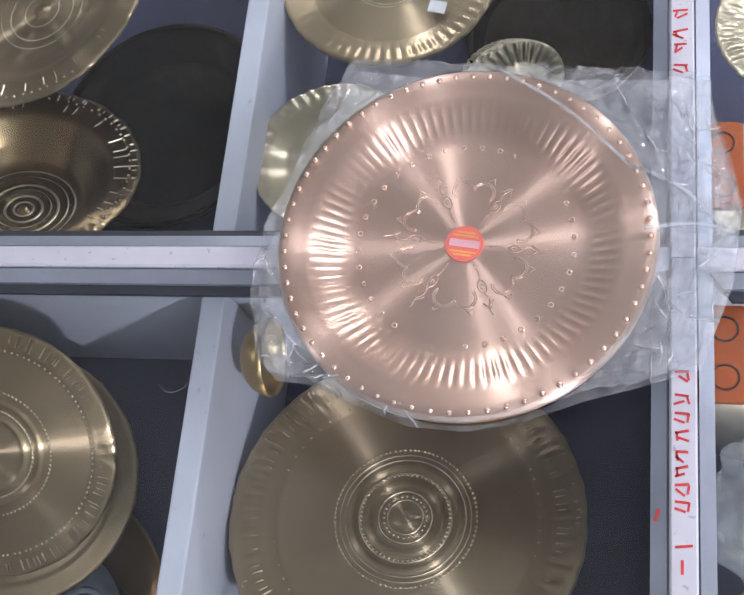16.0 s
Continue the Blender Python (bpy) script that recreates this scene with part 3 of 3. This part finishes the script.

==*==

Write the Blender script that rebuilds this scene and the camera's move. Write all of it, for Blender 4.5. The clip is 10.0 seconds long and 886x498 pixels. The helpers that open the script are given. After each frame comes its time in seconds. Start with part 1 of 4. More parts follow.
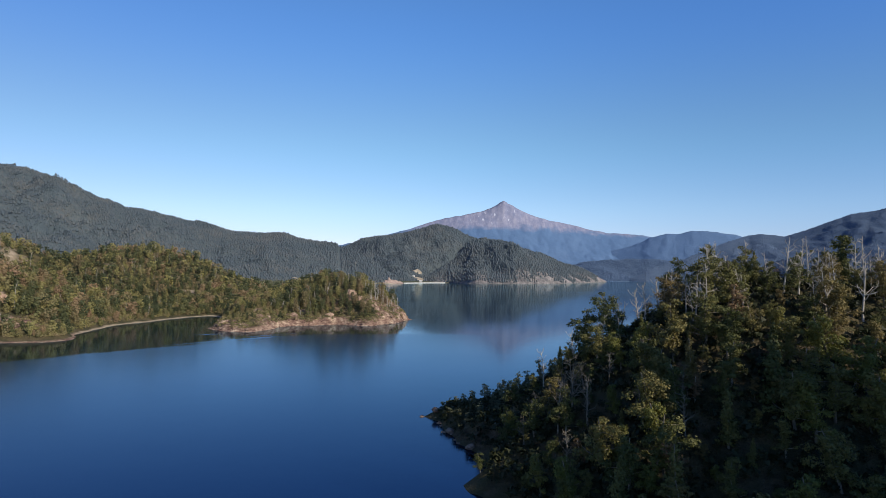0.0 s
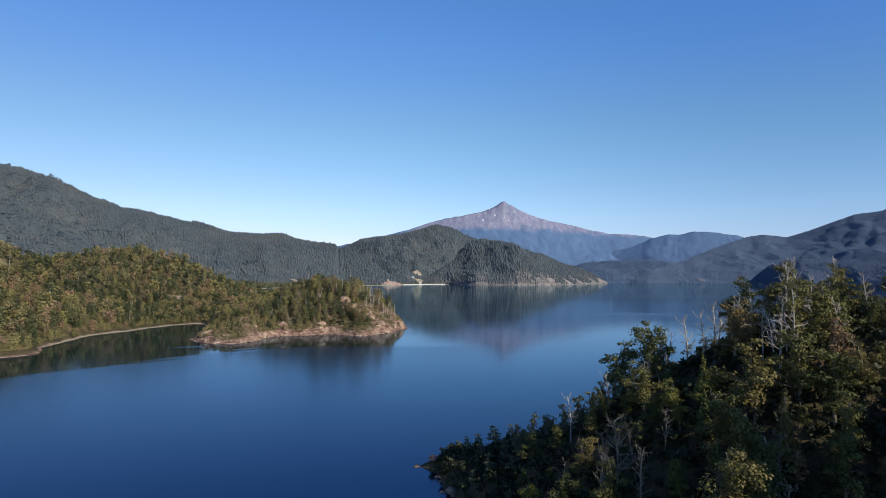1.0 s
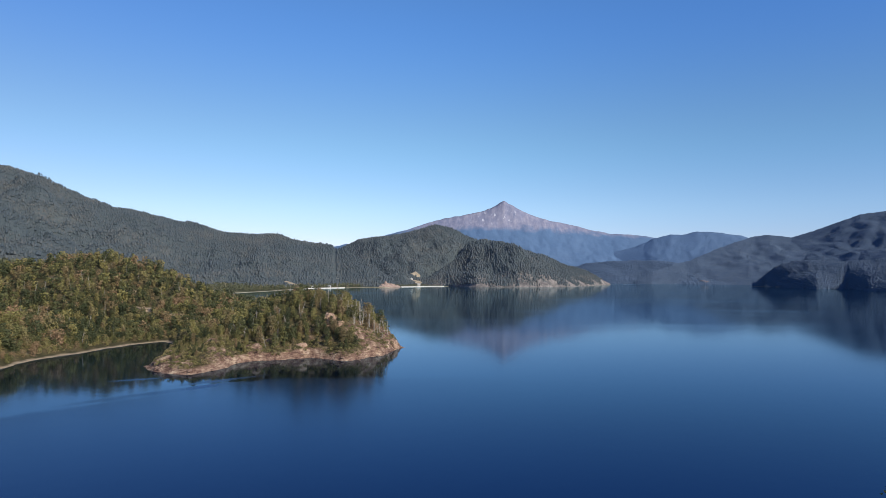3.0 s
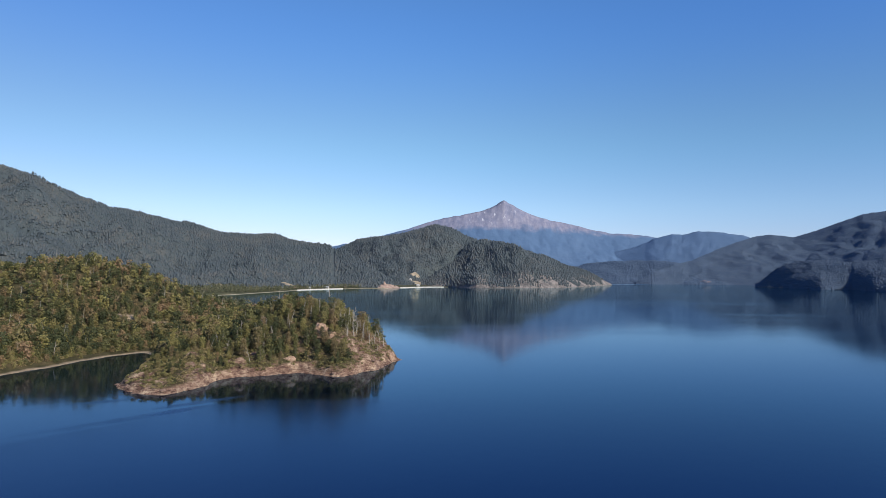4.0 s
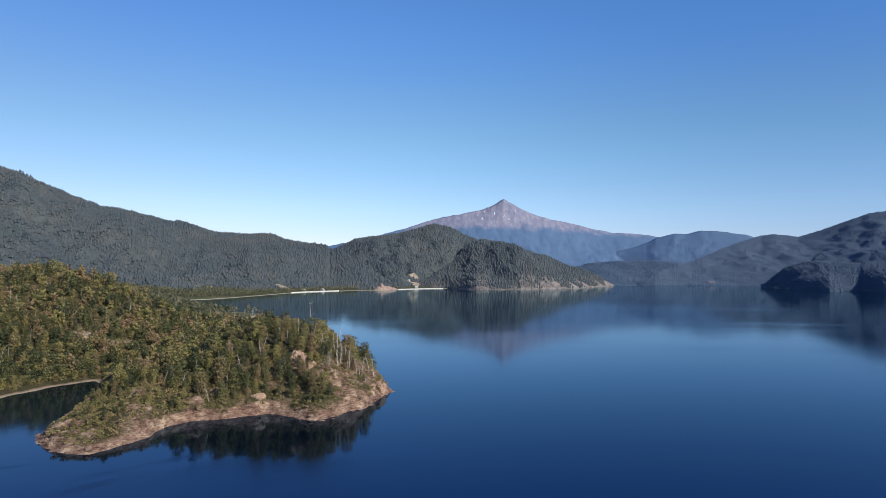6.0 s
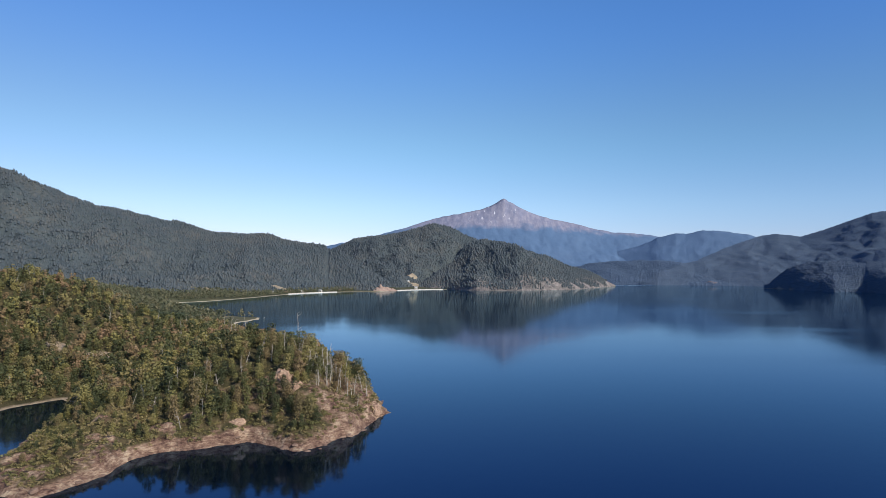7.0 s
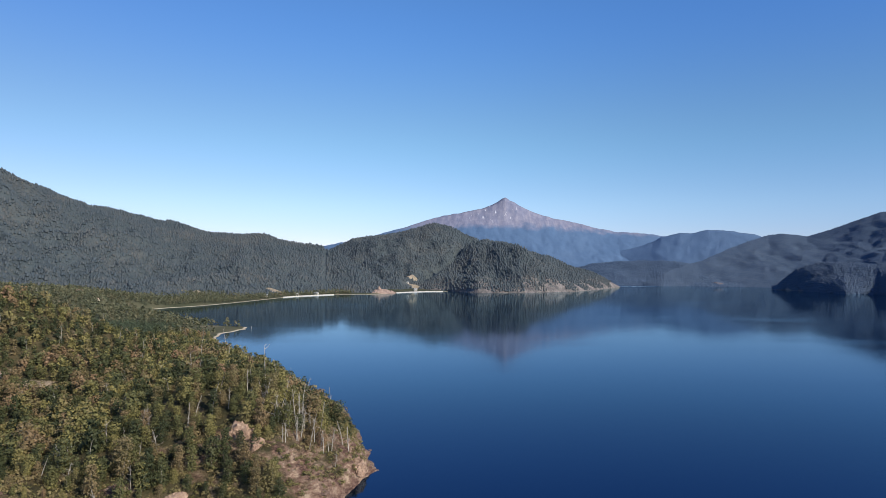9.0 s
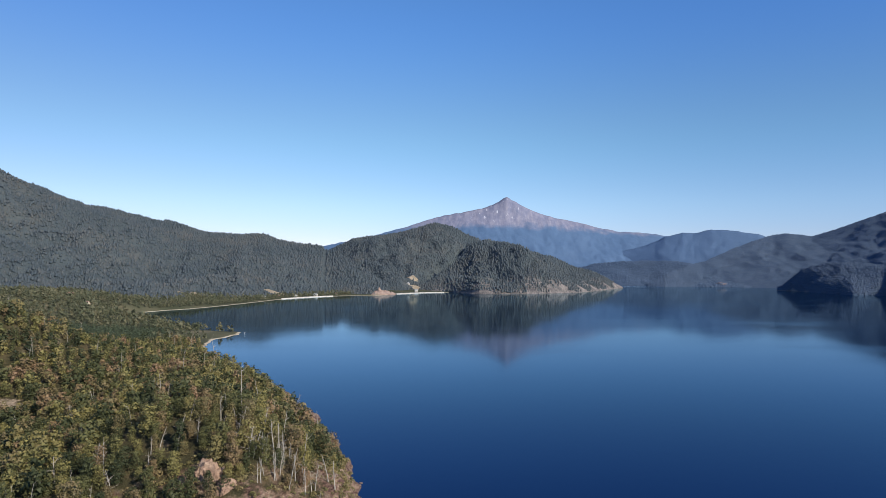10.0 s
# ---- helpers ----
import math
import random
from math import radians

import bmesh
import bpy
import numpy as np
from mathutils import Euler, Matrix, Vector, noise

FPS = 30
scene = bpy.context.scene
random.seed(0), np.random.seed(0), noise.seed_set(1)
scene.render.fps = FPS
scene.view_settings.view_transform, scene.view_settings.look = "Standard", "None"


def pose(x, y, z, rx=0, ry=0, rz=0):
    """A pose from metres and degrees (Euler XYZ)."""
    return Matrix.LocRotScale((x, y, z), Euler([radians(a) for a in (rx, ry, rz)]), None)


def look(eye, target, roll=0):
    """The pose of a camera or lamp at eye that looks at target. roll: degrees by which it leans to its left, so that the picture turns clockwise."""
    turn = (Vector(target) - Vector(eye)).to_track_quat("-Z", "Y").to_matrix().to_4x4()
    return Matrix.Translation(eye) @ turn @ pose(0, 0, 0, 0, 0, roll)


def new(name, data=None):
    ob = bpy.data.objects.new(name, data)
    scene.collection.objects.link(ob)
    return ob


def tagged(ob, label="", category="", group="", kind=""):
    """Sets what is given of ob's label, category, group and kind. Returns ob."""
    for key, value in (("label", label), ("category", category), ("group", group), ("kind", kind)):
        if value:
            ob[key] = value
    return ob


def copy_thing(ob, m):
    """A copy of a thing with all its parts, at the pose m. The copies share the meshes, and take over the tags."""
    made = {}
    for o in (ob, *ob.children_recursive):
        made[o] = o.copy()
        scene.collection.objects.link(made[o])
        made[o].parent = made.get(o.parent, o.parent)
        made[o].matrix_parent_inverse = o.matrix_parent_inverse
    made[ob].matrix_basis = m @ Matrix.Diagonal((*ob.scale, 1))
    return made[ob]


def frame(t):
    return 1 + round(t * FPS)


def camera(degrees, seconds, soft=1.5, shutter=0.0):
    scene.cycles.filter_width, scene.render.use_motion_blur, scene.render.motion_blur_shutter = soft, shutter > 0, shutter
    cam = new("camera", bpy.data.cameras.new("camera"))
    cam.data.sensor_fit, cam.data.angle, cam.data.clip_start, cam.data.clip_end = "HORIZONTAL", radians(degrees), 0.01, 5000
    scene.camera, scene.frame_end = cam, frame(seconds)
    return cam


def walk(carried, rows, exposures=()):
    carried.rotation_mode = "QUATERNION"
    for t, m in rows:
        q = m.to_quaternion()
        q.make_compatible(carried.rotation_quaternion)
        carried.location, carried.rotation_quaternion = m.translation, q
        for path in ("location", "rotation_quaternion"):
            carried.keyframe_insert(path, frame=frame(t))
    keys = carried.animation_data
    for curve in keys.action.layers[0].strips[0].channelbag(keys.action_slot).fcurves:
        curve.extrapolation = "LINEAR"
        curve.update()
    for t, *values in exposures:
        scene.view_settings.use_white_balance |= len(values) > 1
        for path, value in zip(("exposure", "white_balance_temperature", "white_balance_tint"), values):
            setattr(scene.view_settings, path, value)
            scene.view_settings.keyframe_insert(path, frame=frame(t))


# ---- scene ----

==*==

Transcribe the lines beginning at the one that contains "import math" and ending at the one that contains "ob = bpy.data.objects.new(name, data)", with nothing added or left out.

## TASK RESULT
import math
import random
from math import radians

import bmesh
import bpy
import numpy as np
from mathutils import Euler, Matrix, Vector, noise

FPS = 30
scene = bpy.context.scene
random.seed(0), np.random.seed(0), noise.seed_set(1)
scene.render.fps = FPS
scene.view_settings.view_transform, scene.view_settings.look = "Standard", "None"


def pose(x, y, z, rx=0, ry=0, rz=0):
    """A pose from metres and degrees (Euler XYZ)."""
    return Matrix.LocRotScale((x, y, z), Euler([radians(a) for a in (rx, ry, rz)]), None)


def look(eye, target, roll=0):
    """The pose of a camera or lamp at eye that looks at target. roll: degrees by which it leans to its left, so that the picture turns clockwise."""
    turn = (Vector(target) - Vector(eye)).to_track_quat("-Z", "Y").to_matrix().to_4x4()
    return Matrix.Translation(eye) @ turn @ pose(0, 0, 0, 0, 0, roll)


def new(name, data=None):
    ob = bpy.data.objects.new(name, data)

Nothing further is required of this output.